Predicate
I remember my dad telling me That, when he was a kid he told himself, "The girl I'm going to marry Is somewhere out there in the world right now Living her life, and we're both just waiting For the day our lives intersect."
Mom laughed. "How did you know she had already been born? You could have fallen in love with A much younger woman."
My dad is a couple years older than my mom. He repeated two grades. He says, He was waiting for her.
(I remember I used to cry when my parents fought Because I didn't yet know the only people worth fighting with Are the ones you care about, and the trick is figuring out How to do it and still love each other afterwards)
Was my father always this confident? Was my mother always this patient? I wonder how much they've changed Each other, grown together, What they would have been without each other.
My father grew up in Kowloon. My mother rarely left the island. How strange to finally meet Speaking Cantonese in Canada…
I'm sitting alone in my room as I write this, singing to myself under my breath, inhaling softly while thinking about the shape of my mouth. A mouth is functional because it is empty, it produces meaning out of absence. A mouth speaks for the stomach, it speaks for the lungs. A mouth that is full is useless until what it holds is either swallowed or spoken. It’s why I enjoy going to the dentist, and why some people fear it. It’s a strangely intimate moment. Your dentist knows more about the inside of your mouth and the contours of your teeth than anyone else in the world, maybe even yourself.

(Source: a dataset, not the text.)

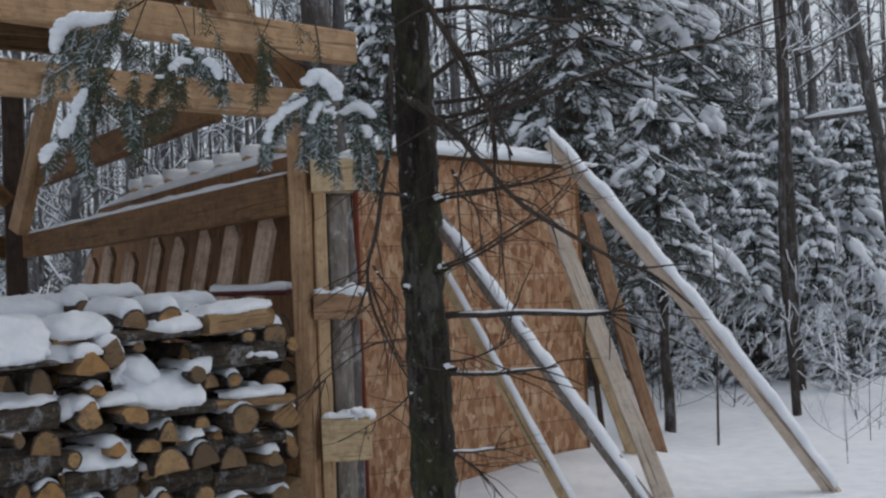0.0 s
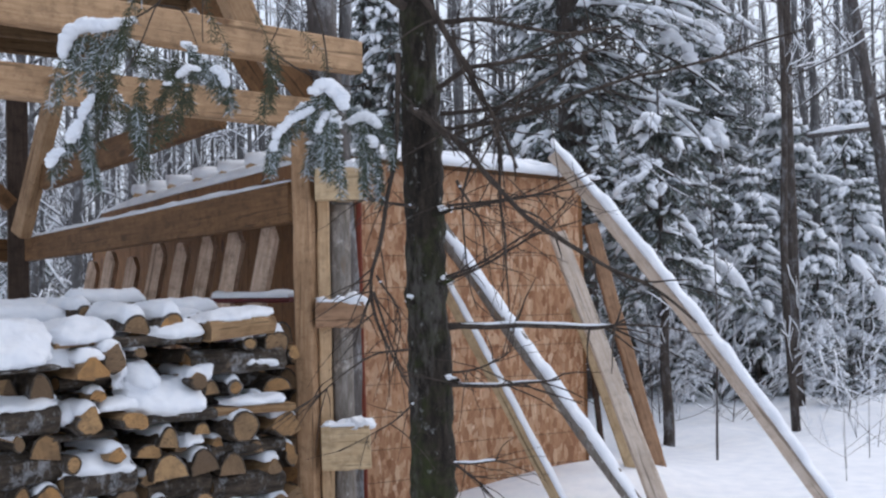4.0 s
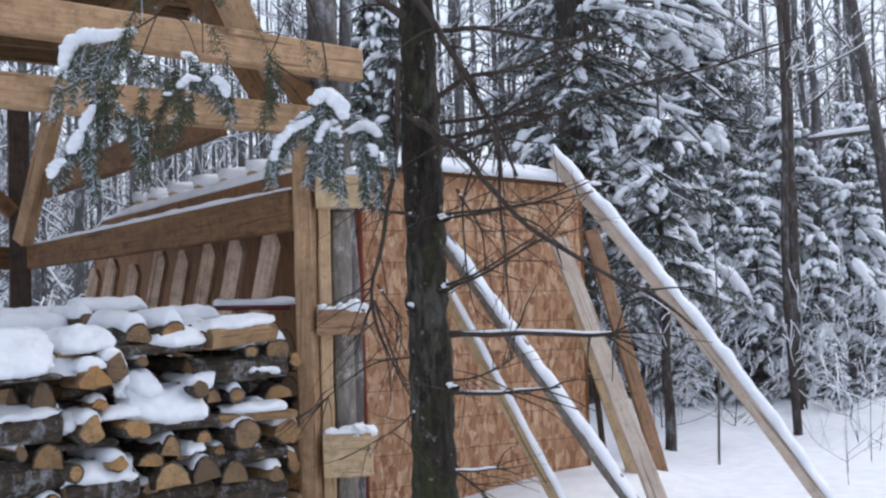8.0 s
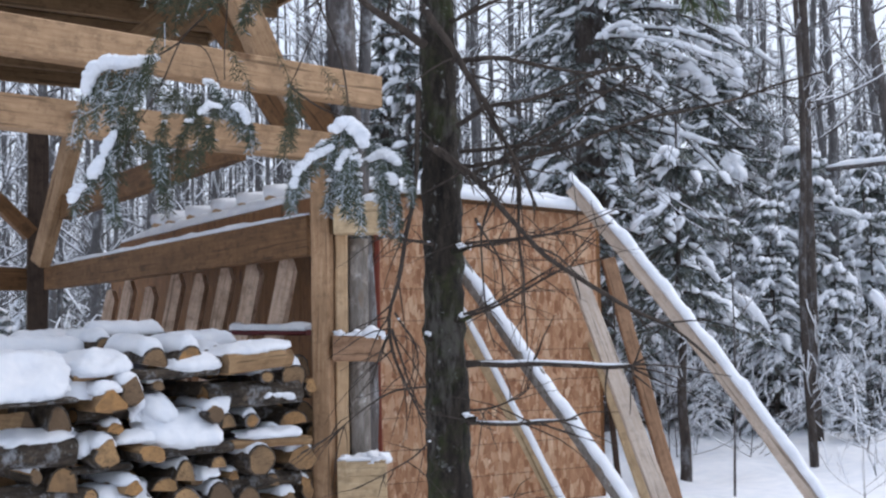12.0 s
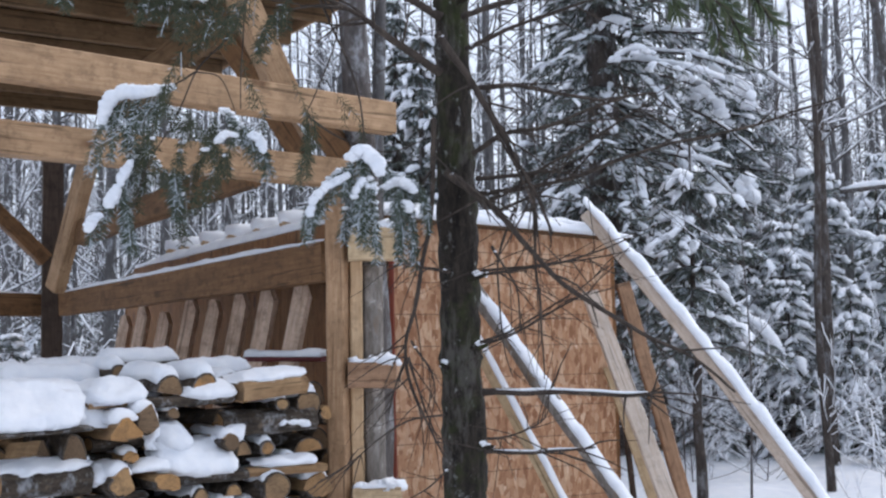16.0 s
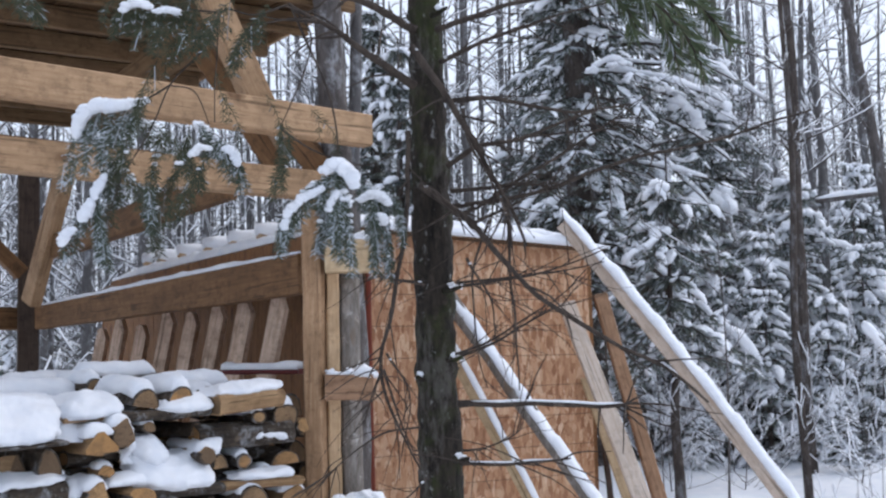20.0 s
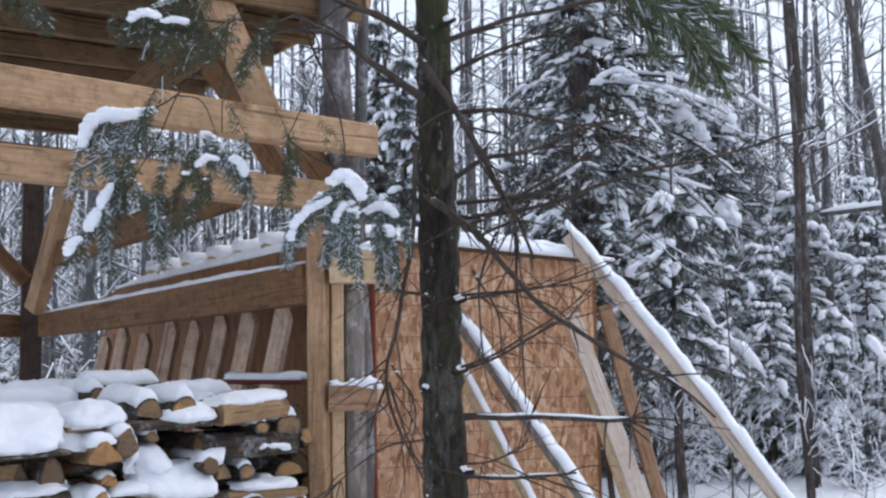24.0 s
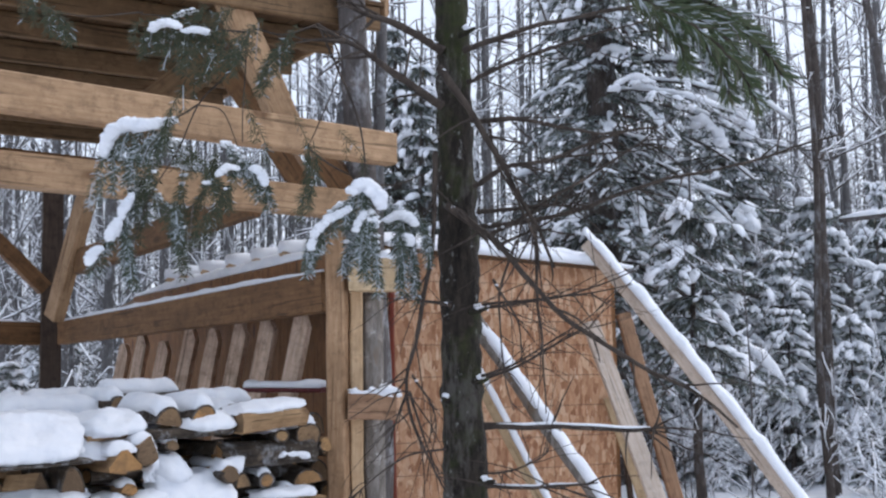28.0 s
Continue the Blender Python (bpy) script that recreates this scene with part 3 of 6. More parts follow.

It's probably for the best if I never meet the love of my life, Because my greatest talent is disappointment. The only thing left to know is whether I'll be disappointed, or if they will.
When I'm afraid enough to feel sick, My hair falls out, an auto-immune reminder Of my mind in disarray. Someday, I'll have no hair, Just like the present king of France, Or the person whose heart flutters When they hear the sound of my voice.